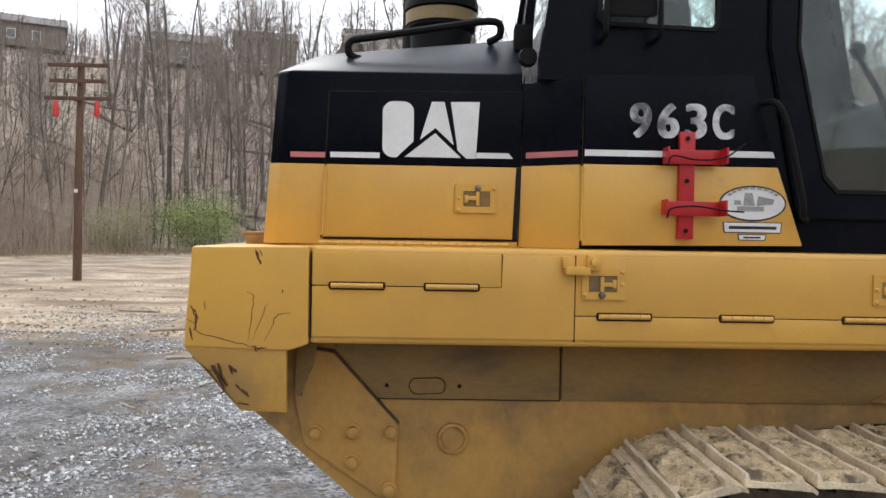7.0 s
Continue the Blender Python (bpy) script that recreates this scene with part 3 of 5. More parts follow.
def build_dead_branches(x, y, wide, seed, count=26, name="brush_pile", label="heap of bleached dead branches on the ground"):
    rng = random.Random(seed)
    bm = bmesh.new()
    for _ in range(count):
        a = rng.uniform(0, 6.28)
        p = Vector((x + rng.gauss(0, wide * 0.22), y + rng.gauss(0, wide * 0.22), 0))
        p.z = height(p.x, p.y) + 0.02
        d = Vector((math.cos(a), math.sin(a), rng.uniform(0.1, 0.9))).normalized()
        length = rng.uniform(0.5, 1.0) * wide * 0.5
        pts = [p]
        for i in range(4):
            d = (d + Vector([rng.gauss(0, 0.2) for _ in range(3)])).normalized()
            pts.append(pts[-1] + d * length / 4)
            if rng.random() < 0.7:
                e = (d + Vector([rng.gauss(0, 0.6) for _ in range(3)])).normalized()
                tube(bm, [pts[-1], pts[-1] + e * length * 0.3], [0.016, 0.005], 4)
        tube(bm, pts, [0.04, 0.034, 0.026, 0.018, 0.008], 5)
    ob = part(name, bm, DRY)
    tagged(ob, label, "branches")


build_dead_branches(-22.9, 5.9, 4.2, 41, 46)
build_dead_branches(-24.6, 3.6, 3.4, 42, 26)
build_dead_branches(-10.2, 45.0, 4.6, 43, 9, "fallen_limb", "fallen weathered tree limb lying at the wood's edge")


def build_log(x, y, length, r, turn, seed):
    rng = random.Random(seed)
    bm = bmesh.new()
    z = height(x, y) + r * 0.8
    pts = [Vector((x + (t / 5 - 0.5) * length * math.cos(turn), y + (t / 5 - 0.5) * length * math.sin(turn), z + rng.gauss(0, r * 0.2))) for t in range(6)]
    tube(bm, pts, [r * rng.uniform(0.7, 1.0) for _ in pts], 7)
    tagged(part("stick", bm, DRY), "short broken stick lying on the dirt", "stick", "sticks on the ground")


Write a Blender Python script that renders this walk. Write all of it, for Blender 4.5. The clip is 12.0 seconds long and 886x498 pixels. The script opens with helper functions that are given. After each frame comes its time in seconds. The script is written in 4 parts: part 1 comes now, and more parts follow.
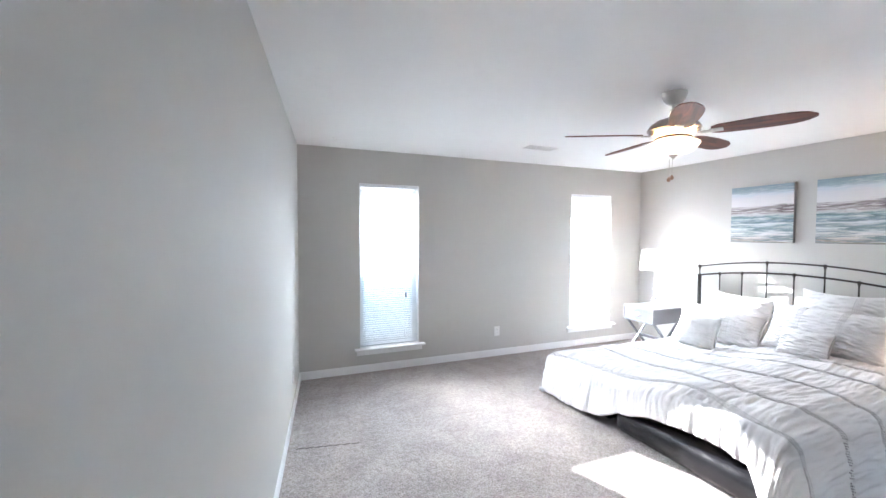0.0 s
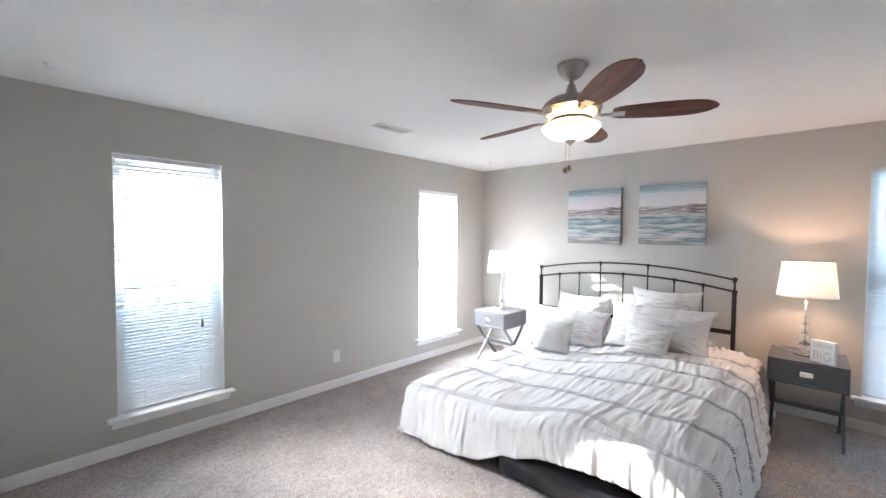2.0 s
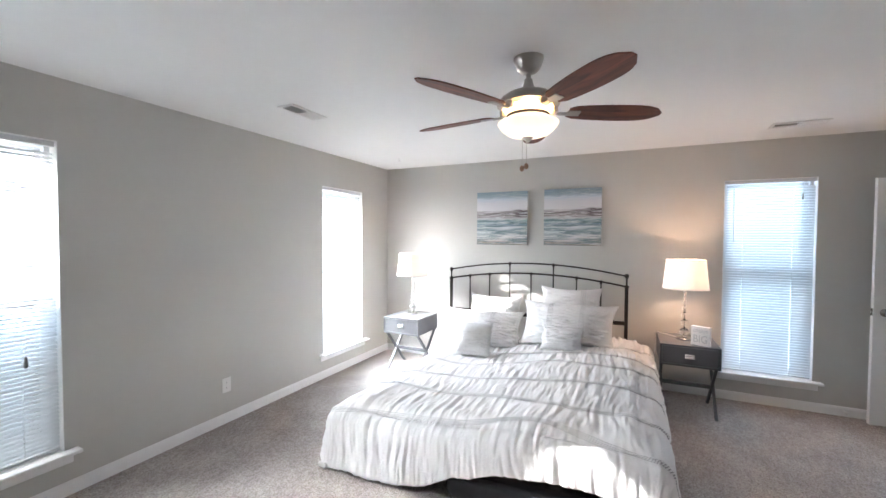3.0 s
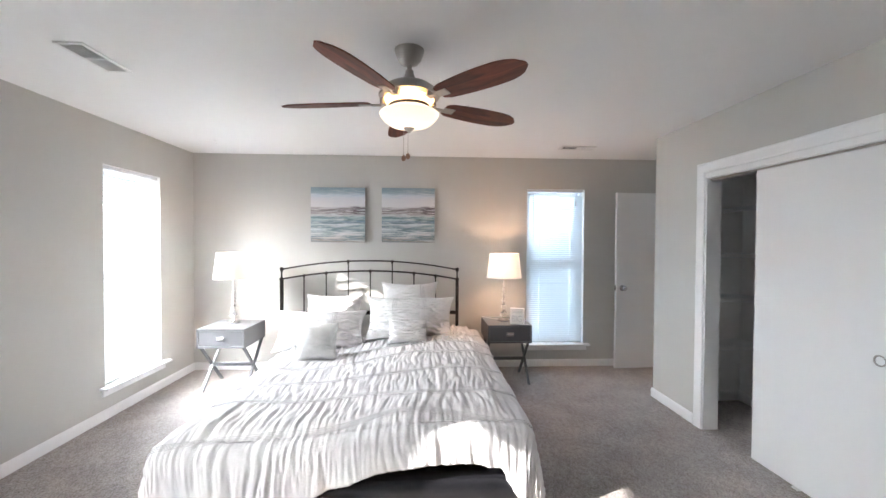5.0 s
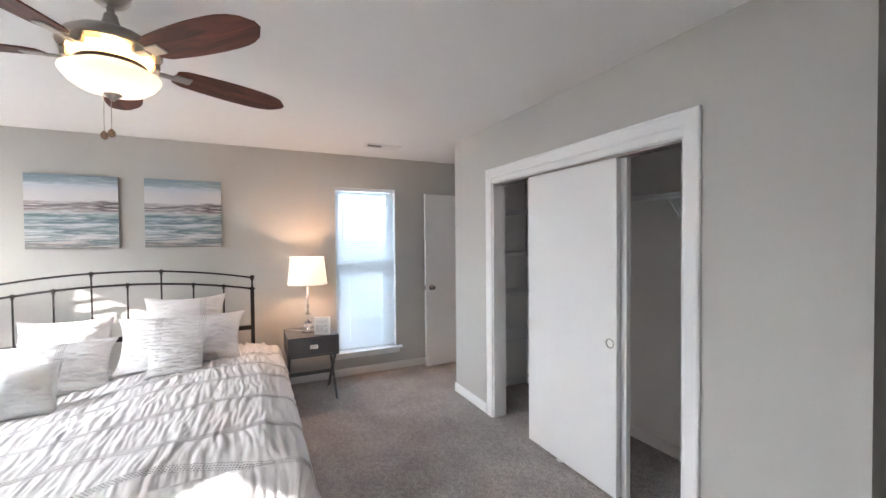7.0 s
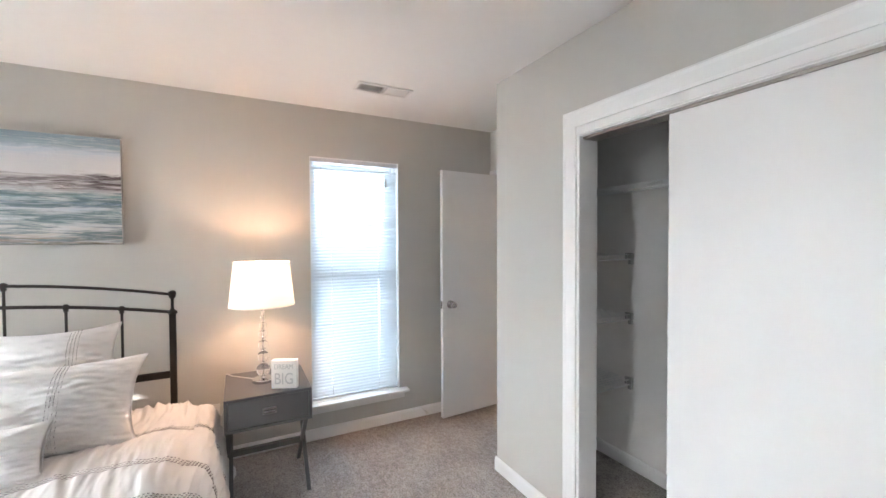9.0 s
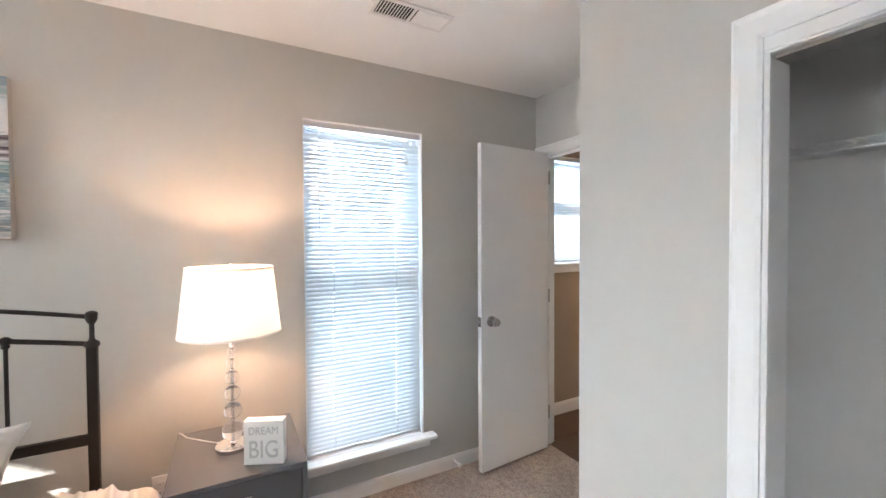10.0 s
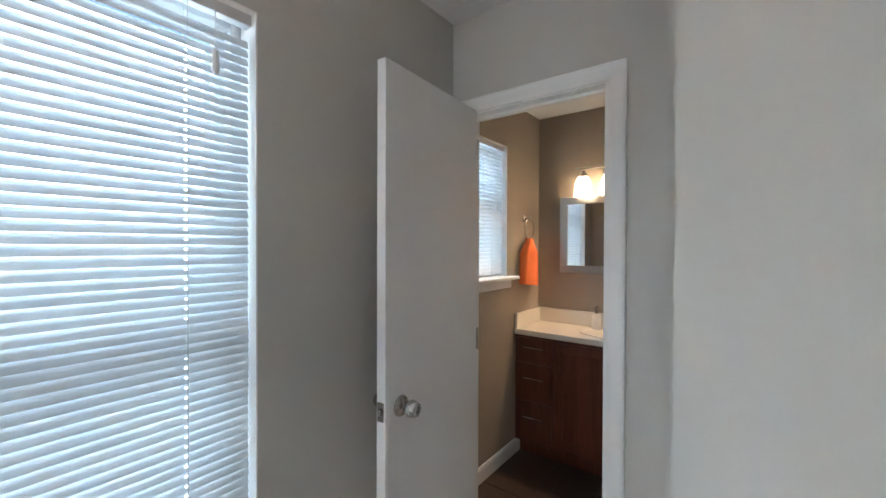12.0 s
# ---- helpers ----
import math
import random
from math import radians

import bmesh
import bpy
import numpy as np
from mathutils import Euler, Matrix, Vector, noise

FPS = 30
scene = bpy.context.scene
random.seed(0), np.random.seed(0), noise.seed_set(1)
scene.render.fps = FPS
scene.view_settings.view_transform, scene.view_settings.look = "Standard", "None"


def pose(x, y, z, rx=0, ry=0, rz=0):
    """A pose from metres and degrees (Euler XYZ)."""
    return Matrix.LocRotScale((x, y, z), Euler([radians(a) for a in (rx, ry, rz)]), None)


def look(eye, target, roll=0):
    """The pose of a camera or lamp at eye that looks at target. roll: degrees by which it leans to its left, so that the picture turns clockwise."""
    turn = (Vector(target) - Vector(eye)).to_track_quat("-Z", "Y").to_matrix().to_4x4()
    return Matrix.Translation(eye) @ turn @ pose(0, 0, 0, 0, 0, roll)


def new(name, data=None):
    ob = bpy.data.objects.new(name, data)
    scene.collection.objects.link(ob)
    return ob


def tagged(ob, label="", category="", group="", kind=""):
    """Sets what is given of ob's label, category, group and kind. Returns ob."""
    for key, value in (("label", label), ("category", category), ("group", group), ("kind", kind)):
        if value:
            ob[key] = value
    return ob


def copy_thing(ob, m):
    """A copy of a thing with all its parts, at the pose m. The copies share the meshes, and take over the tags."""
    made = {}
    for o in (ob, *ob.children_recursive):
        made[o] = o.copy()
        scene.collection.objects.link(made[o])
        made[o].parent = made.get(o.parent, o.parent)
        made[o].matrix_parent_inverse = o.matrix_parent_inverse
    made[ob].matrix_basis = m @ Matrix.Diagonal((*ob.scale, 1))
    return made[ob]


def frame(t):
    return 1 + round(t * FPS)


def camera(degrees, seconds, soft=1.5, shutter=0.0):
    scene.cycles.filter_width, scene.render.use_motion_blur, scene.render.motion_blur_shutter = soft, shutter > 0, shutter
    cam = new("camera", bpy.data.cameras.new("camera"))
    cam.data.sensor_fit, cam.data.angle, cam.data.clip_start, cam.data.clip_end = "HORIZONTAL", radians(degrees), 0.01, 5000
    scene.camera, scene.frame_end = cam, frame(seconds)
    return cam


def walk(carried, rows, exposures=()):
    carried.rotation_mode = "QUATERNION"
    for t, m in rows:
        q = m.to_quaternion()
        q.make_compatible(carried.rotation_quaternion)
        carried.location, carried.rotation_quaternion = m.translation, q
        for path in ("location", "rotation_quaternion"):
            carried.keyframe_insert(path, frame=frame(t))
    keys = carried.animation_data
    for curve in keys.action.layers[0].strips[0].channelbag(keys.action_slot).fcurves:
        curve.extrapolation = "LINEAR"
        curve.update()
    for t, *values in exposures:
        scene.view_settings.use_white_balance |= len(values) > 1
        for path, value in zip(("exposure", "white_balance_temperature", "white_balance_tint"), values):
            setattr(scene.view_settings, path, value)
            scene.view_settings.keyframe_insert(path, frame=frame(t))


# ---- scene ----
cam = camera(96.2, 12.0)
PATH = [
    (0, (0.159, 0.344, 1.527), (0.909, 2.197, 1.453), 0.2),
    (0.5, (0.209, 0.644, 1.524), (1.152, 2.407, 1.456), 0.3),
    (1, (0.304, 0.876, 1.533), (1.427, 2.53, 1.461), 0.3),
    (1.5, (0.429, 1.04, 1.541), (1.694, 2.587, 1.468), 0.4),
    (2, (0.486, 1.23, 1.54), (1.95, 2.59, 1.467), 0.4),
    (2.5, (0.486, 1.474, 1.544), (2.155, 2.574, 1.476), 0.3),
    (4.5, (0.46, 2.109, 1.475), (2.452, 2.276, 1.436), 0.4),
    (5, (0.45, 2.115, 1.462), (2.447, 2.016, 1.425), 0.3),
    (5.5, (0.449, 2.08, 1.467), (2.421, 1.749, 1.429), 0.1),
    (6, (0.468, 1.991, 1.468), (2.391, 1.443, 1.431), -0.1),
    (6.5, (0.525, 1.883, 1.478), (2.369, 1.109, 1.446), -0.3),
    (7, (0.638, 1.738, 1.491), (2.438, 0.868, 1.448), -0.5),
    (9, (2.035, 1.38, 1.463), (3.811, 0.461, 1.421), -0.3),
    (9.5, (2.473, 1.352, 1.462), (4.238, 0.412, 1.418), -0.3),
    (10, (2.882, 1.26, 1.44), (4.639, 0.306, 1.398), -0.3),
    (10.5, (3.267, 1.209, 1.454), (4.951, 0.129, 1.417), 0.3),
    (11, (3.625, 1.15, 1.448), (5.167, -0.124, 1.428), 0.2),
    (11.5, (3.851, 0.968, 1.446), (5.254, -0.458, 1.432), 0.2),
    (12, (3.999, 0.768, 1.458), (5.218, -0.818, 1.44), 0.2),
]
walk(cam, [(t, look(eye, target, roll)) for t, eye, target, roll in PATH],
     exposures=((0, 2.85, 5870, 12), (1.2, 2.65, 6010, 12), (2.5, 2.31, 6120, 12), (5.5, 2.33, 6340, 13), (7, 2.41, 6410, 14), (8, 2.62, 6430, 13),
                (9.5, 2.73, 6420, 12), (10.5, 2.61, 6390, 12), (11.1, 2.37, 6390, 11), (11.5, 2.24, 6180, 9), (12, 2.08, 6280, 9)))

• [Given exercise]
From the records above, extract exactly and only the lines that begin at the line with "scene.collection.objects.link(made[o])" and stop after the line with "scene.view_settings.keyframe_insert(path, frame=frame(t))".

• [Answer to this task]
        scene.collection.objects.link(made[o])
        made[o].parent = made.get(o.parent, o.parent)
        made[o].matrix_parent_inverse = o.matrix_parent_inverse
    made[ob].matrix_basis = m @ Matrix.Diagonal((*ob.scale, 1))
    return made[ob]


def frame(t):
    return 1 + round(t * FPS)


def camera(degrees, seconds, soft=1.5, shutter=0.0):
    scene.cycles.filter_width, scene.render.use_motion_blur, scene.render.motion_blur_shutter = soft, shutter > 0, shutter
    cam = new("camera", bpy.data.cameras.new("camera"))
    cam.data.sensor_fit, cam.data.angle, cam.data.clip_start, cam.data.clip_end = "HORIZONTAL", radians(degrees), 0.01, 5000
    scene.camera, scene.frame_end = cam, frame(seconds)
    return cam


def walk(carried, rows, exposures=()):
    carried.rotation_mode = "QUATERNION"
    for t, m in rows:
        q = m.to_quaternion()
        q.make_compatible(carried.rotation_quaternion)
        carried.location, carried.rotation_quaternion = m.translation, q
        for path in ("location", "rotation_quaternion"):
            carried.keyframe_insert(path, frame=frame(t))
    keys = carried.animation_data
    for curve in keys.action.layers[0].strips[0].channelbag(keys.action_slot).fcurves:
        curve.extrapolation = "LINEAR"
        curve.update()
    for t, *values in exposures:
        scene.view_settings.use_white_balance |= len(values) > 1
        for path, value in zip(("exposure", "white_balance_temperature", "white_balance_tint"), values):
            setattr(scene.view_settings, path, value)
            scene.view_settings.keyframe_insert(path, frame=frame(t))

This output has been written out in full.